Bernoulli Society: One World Probability Webinar #4

Sub-Gaussian estimation under heavy tails and contamination 
(Zoraida F. Rico)

Abstract

Estimating the mean and covariance under heavy tails and adversarial contamination remains a central challenge in robust statistics. In this talk, we revisit the classical trimmed mean estimator for one-dimensional mean estimation, providing new finite-sample insights. We show that the trimmed mean achieves optimal performance in this setting and satisfies a strong form of the CLT. This work is joint with Roberto I. Oliveira and Paulo Orenstein (2025).

We then turn to covariance estimation for a d-dimensional random vector from an i.i.d. sample. We show that, even in the presence of relatively heavy tails and adversarial contamination, this estimator achieves the optimal dimension-free rate of convergence. This part is based on joint work with Roberto I. Oliveira (Annals of Statistics, 2024).

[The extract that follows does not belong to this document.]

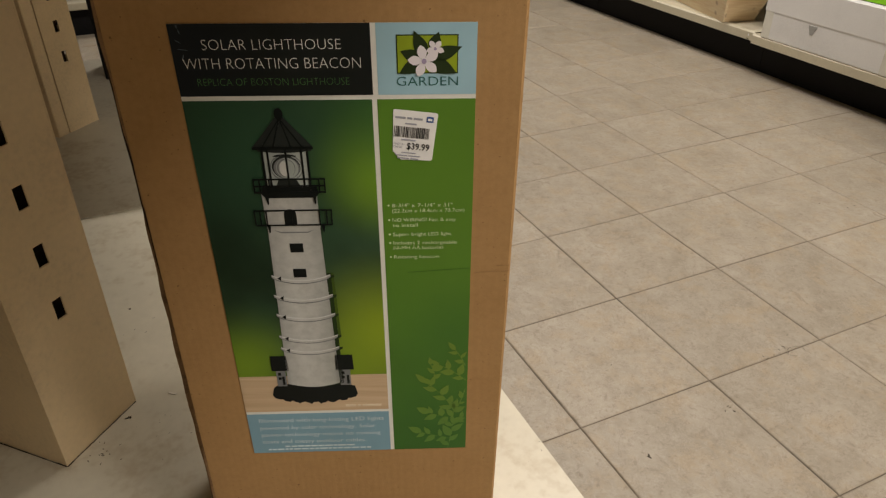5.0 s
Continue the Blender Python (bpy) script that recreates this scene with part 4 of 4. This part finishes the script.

Robust, sub-Gaussian mean estimators in metric spaces 
(Roberto I. Oliveira)

Abstract

Estimating the mean of a random vector from i.i.d. data has received considerable attention. When the data take values in more general metric spaces, an appropriate extension of the notion of the mean is the Fréchet mean. While asymptotic properties of the most natural Fréchet mean estimator (the empirical Fréchet mean) have been thoroughly researched, non-asymptotic performance bounds have only been studied recently. This talk considers the performance of estimators of the Fréchet mean in general metric spaces under possibly heavy-tailed and contaminated data. In such cases, the empirical Fréchet mean is a poor estimator. We propose a general estimator based on high-dimensional extensions of trimmed means and prove general performance bounds. Unlike all previously established bounds, ours generalize the optimal bounds known for Euclidean data. Much like in the Euclidean case, the optimal accuracy is governed by two “variance” terms: a “global variance” term that is independent of the prescribed confidence, and a potentially much smaller, confidence-dependent “local variance” term. We apply our results for metric spaces with curvature bounded from below, such as Wasserstein spaces, and for uniformly convex Banach spaces. The talk is based on arXiv:2509.13606, which is joint work with Daniel Bartl (NUS), Gabor Lugosi (ICREA/UPF), and Zoraida Rico (Bocconi).